#### Dataset records ####
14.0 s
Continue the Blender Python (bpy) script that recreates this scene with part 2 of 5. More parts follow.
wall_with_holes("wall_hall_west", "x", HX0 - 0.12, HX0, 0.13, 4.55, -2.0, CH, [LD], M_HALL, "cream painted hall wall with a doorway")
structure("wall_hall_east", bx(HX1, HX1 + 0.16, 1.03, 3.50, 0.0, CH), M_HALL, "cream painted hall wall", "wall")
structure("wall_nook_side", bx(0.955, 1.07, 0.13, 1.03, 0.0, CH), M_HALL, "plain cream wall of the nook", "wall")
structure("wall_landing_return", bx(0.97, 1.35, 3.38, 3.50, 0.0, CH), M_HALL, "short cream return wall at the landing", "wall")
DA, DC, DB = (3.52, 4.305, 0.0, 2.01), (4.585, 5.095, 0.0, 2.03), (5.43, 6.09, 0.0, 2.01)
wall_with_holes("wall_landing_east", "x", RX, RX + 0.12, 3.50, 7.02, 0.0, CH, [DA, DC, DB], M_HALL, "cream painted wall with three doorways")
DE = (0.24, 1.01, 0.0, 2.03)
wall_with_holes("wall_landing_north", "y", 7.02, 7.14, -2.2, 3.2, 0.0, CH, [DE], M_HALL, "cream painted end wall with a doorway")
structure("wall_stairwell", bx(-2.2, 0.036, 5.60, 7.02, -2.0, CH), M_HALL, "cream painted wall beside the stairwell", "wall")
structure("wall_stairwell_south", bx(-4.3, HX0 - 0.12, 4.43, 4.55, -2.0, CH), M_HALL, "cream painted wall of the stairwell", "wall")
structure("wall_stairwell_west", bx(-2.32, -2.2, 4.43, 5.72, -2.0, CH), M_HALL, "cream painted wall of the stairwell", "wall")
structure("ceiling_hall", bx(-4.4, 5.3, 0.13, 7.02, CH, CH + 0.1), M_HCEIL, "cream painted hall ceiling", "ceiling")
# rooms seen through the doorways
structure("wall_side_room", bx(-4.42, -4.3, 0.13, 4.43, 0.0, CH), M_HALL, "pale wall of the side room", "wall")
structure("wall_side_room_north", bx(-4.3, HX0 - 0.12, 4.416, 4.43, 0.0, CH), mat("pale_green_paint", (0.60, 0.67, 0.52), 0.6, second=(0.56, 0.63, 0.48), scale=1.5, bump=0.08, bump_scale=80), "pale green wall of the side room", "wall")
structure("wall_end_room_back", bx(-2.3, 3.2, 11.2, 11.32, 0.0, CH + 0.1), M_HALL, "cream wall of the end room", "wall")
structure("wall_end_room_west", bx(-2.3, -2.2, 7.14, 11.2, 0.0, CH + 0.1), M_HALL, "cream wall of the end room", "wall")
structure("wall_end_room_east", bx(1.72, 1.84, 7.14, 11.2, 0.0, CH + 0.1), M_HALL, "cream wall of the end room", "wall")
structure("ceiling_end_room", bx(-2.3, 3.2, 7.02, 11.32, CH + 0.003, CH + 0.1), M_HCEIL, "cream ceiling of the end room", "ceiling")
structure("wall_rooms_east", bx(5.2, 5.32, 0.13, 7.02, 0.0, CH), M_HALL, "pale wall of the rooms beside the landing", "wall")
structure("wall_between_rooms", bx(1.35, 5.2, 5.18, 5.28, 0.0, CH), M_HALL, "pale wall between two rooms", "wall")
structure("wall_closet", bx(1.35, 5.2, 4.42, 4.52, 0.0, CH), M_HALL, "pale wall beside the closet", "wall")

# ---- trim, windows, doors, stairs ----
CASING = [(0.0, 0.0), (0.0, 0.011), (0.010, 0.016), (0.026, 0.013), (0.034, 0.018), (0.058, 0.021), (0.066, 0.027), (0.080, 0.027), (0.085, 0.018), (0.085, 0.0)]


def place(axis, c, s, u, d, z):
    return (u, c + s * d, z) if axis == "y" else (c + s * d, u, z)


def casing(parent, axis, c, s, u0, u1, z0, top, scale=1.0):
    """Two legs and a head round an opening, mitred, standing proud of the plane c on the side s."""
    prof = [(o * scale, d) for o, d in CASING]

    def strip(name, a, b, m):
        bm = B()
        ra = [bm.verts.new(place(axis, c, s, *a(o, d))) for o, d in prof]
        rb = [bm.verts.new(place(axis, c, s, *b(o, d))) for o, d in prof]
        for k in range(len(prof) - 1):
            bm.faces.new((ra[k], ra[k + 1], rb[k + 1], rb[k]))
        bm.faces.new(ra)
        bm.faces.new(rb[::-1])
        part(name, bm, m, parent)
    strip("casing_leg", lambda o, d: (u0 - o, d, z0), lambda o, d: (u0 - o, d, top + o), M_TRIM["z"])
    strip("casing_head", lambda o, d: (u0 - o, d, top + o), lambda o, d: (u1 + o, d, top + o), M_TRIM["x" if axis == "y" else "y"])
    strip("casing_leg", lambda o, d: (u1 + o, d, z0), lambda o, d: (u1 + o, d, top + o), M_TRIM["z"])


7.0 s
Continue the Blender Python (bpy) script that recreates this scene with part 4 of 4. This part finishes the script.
####
* What to do
From the records above, extract every entry exactly as given.

* Completed task
14.0 s
Continue the Blender Python (bpy) script that recreates this scene with part 2 of 5. More parts follow.
wall_with_holes("wall_hall_west", "x", HX0 - 0.12, HX0, 0.13, 4.55, -2.0, CH, [LD], M_HALL, "cream painted hall wall with a doorway")
structure("wall_hall_east", bx(HX1, HX1 + 0.16, 1.03, 3.50, 0.0, CH), M_HALL, "cream painted hall wall", "wall")
structure("wall_nook_side", bx(0.955, 1.07, 0.13, 1.03, 0.0, CH), M_HALL, "plain cream wall of the nook", "wall")
structure("wall_landing_return", bx(0.97, 1.35, 3.38, 3.50, 0.0, CH), M_HALL, "short cream return wall at the landing", "wall")
DA, DC, DB = (3.52, 4.305, 0.0, 2.01), (4.585, 5.095, 0.0, 2.03), (5.43, 6.09, 0.0, 2.01)
wall_with_holes("wall_landing_east", "x", RX, RX + 0.12, 3.50, 7.02, 0.0, CH, [DA, DC, DB], M_HALL, "cream painted wall with three doorways")
DE = (0.24, 1.01, 0.0, 2.03)
wall_with_holes("wall_landing_north", "y", 7.02, 7.14, -2.2, 3.2, 0.0, CH, [DE], M_HALL, "cream painted end wall with a doorway")
structure("wall_stairwell", bx(-2.2, 0.036, 5.60, 7.02, -2.0, CH), M_HALL, "cream painted wall beside the stairwell", "wall")
structure("wall_stairwell_south", bx(-4.3, HX0 - 0.12, 4.43, 4.55, -2.0, CH), M_HALL, "cream painted wall of the stairwell", "wall")
structure("wall_stairwell_west", bx(-2.32, -2.2, 4.43, 5.72, -2.0, CH), M_HALL, "cream painted wall of the stairwell", "wall")
structure("ceiling_hall", bx(-4.4, 5.3, 0.13, 7.02, CH, CH + 0.1), M_HCEIL, "cream painted hall ceiling", "ceiling")
# rooms seen through the doorways
structure("wall_side_room", bx(-4.42, -4.3, 0.13, 4.43, 0.0, CH), M_HALL, "pale wall of the side room", "wall")
structure("wall_side_room_north", bx(-4.3, HX0 - 0.12, 4.416, 4.43, 0.0, CH), mat("pale_green_paint", (0.60, 0.67, 0.52), 0.6, second=(0.56, 0.63, 0.48), scale=1.5, bump=0.08, bump_scale=80), "pale green wall of the side room", "wall")
structure("wall_end_room_back", bx(-2.3, 3.2, 11.2, 11.32, 0.0, CH + 0.1), M_HALL, "cream wall of the end room", "wall")
structure("wall_end_room_west", bx(-2.3, -2.2, 7.14, 11.2, 0.0, CH + 0.1), M_HALL, "cream wall of the end room", "wall")
structure("wall_end_room_east", bx(1.72, 1.84, 7.14, 11.2, 0.0, CH + 0.1), M_HALL, "cream wall of the end room", "wall")
structure("ceiling_end_room", bx(-2.3, 3.2, 7.02, 11.32, CH + 0.003, CH + 0.1), M_HCEIL, "cream ceiling of the end room", "ceiling")
structure("wall_rooms_east", bx(5.2, 5.32, 0.13, 7.02, 0.0, CH), M_HALL, "pale wall of the rooms beside the landing", "wall")
structure("wall_between_rooms", bx(1.35, 5.2, 5.18, 5.28, 0.0, CH), M_HALL, "pale wall between two rooms", "wall")
structure("wall_closet", bx(1.35, 5.2, 4.42, 4.52, 0.0, CH), M_HALL, "pale wall beside the closet", "wall")

# ---- trim, windows, doors, stairs ----
CASING = [(0.0, 0.0), (0.0, 0.011), (0.010, 0.016), (0.026, 0.013), (0.034, 0.018), (0.058, 0.021), (0.066, 0.027), (0.080, 0.027), (0.085, 0.018), (0.085, 0.0)]


def place(axis, c, s, u, d, z):
    return (u, c + s * d, z) if axis == "y" else (c + s * d, u, z)


def casing(parent, axis, c, s, u0, u1, z0, top, scale=1.0):
    """Two legs and a head round an opening, mitred, standing proud of the plane c on the side s."""
    prof = [(o * scale, d) for o, d in CASING]

    def strip(name, a, b, m):
        bm = B()
        ra = [bm.verts.new(place(axis, c, s, *a(o, d))) for o, d in prof]
        rb = [bm.verts.new(place(axis, c, s, *b(o, d))) for o, d in prof]
        for k in range(len(prof) - 1):
            bm.faces.new((ra[k], ra[k + 1], rb[k + 1], rb[k]))
        bm.faces.new(ra)
        bm.faces.new(rb[::-1])
        part(name, bm, m, parent)
    strip("casing_leg", lambda o, d: (u0 - o, d, z0), lambda o, d: (u0 - o, d, top + o), M_TRIM["z"])
    strip("casing_head", lambda o, d: (u0 - o, d, top + o), lambda o, d: (u1 + o, d, top + o), M_TRIM["x" if axis == "y" else "y"])
    strip("casing_leg", lambda o, d: (u1 + o, d, z0), lambda o, d: (u1 + o, d, top + o), M_TRIM["z"])


7.0 s
Continue the Blender Python (bpy) script that recreates this scene with part 4 of 4. This part finishes the script.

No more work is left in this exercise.